Treat collectors the same way. No, I'm not saying hire a lawyer every time. What I mean is, be defensive, protect yourself, and demand proof before you repay any old debt. Don't just "PAY IT BACK" without making the collector prove the debt is valid, that you are the person who owes the debt, and they have the legal right to collect it. Be blunt, straightforward, and firm. I'm not saying you should be a jerk, but don't be nice either. Assume you're dealing with someone who is out to get you (you are) and negotiate in that spirit.

When I say be tough, I mean it. The more firm you are in demanding proof, the more likely the collector is to drop the matter. And threaten to report them to the FTC if they continue collection efforts. Being tough works with junk debt collectors; they don't have time to mess with you if you're sincerely going to put up a big fight. If the debt is legit, you owe it, and they have written proof to back it up, then they'll be sure to let you know (make them SHOW you the proof). Only then should you prepare to pay off the account. And even then, if it's a large amount, you might want to talk to a settlement negotiator. The collector didn't pay the full amount to acquire the debt, so you shouldn't have to repay the full amount.

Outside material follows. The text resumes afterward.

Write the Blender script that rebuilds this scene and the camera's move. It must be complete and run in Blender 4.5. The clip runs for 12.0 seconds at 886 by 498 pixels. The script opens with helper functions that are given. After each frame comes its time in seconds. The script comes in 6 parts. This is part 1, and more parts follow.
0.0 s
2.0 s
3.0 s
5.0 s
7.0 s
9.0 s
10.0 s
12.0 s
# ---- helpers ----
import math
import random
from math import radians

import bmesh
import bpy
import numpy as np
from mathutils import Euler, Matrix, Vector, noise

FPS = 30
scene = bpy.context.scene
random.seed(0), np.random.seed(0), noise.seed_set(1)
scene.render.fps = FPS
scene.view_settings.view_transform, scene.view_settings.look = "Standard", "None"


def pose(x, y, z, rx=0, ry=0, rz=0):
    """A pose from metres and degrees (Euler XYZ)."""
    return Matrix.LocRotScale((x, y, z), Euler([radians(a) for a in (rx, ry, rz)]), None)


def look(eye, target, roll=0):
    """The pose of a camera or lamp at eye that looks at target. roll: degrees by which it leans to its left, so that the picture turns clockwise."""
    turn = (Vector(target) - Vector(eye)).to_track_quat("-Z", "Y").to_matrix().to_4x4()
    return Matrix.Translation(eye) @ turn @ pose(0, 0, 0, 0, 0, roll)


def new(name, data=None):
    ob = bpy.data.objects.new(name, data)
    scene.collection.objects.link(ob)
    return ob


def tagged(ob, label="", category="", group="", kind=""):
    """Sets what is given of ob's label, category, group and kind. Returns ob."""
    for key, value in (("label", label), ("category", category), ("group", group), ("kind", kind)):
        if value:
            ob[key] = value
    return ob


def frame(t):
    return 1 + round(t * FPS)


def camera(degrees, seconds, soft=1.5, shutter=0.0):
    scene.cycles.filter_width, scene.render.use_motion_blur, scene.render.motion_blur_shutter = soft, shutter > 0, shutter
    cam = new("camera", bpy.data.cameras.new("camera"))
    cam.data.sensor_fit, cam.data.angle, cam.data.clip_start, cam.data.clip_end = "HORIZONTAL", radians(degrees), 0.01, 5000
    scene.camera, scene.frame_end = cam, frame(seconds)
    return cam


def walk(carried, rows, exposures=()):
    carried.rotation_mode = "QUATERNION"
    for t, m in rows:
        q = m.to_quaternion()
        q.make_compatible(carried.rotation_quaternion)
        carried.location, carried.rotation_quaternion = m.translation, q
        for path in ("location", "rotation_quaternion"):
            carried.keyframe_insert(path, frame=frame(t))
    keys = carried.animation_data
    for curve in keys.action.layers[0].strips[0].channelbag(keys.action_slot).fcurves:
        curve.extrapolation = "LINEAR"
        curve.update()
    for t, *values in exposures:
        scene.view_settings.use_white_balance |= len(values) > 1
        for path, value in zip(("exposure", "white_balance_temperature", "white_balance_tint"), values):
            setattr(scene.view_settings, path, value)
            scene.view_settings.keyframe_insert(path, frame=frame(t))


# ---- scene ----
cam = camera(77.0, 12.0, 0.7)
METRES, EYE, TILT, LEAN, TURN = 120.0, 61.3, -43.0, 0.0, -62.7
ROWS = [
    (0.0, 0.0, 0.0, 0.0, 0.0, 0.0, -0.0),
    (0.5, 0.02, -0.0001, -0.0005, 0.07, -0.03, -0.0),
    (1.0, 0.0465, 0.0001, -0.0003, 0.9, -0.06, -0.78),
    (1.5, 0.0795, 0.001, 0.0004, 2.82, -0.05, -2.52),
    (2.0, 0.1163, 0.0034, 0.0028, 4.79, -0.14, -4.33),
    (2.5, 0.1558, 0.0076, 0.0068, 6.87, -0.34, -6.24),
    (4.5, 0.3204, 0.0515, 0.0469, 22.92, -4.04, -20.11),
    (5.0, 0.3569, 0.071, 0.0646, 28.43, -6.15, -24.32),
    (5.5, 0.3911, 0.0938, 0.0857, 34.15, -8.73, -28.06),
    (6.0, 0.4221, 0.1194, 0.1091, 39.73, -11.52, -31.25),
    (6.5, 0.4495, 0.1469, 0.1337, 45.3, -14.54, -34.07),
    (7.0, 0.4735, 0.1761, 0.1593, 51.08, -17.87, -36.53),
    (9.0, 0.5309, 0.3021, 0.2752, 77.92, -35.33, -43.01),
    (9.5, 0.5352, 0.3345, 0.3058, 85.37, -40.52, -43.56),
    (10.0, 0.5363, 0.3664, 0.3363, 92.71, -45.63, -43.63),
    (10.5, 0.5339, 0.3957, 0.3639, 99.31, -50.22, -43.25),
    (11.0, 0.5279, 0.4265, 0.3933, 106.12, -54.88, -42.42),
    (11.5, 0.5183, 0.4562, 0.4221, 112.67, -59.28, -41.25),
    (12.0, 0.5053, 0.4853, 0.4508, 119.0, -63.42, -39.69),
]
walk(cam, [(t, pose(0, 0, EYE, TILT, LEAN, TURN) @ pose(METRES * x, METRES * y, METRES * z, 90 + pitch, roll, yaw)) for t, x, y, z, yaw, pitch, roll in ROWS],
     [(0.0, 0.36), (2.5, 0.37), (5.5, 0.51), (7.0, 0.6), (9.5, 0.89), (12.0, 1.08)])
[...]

Remember, standing firm on your rights doesn't make you a bad person. Some people will tell you to cooperate with debt collectors; "they're just doing their job." I say their job should include verifying the validity of the debts they collect, and backing that up with documentation. It's not your job to help them make their collection quotas, it's theirs. That's why I linked to that CNN article above. It's obviously an extreme example, but operating in good faith with people who are out to get you is not a course of action I can recommend.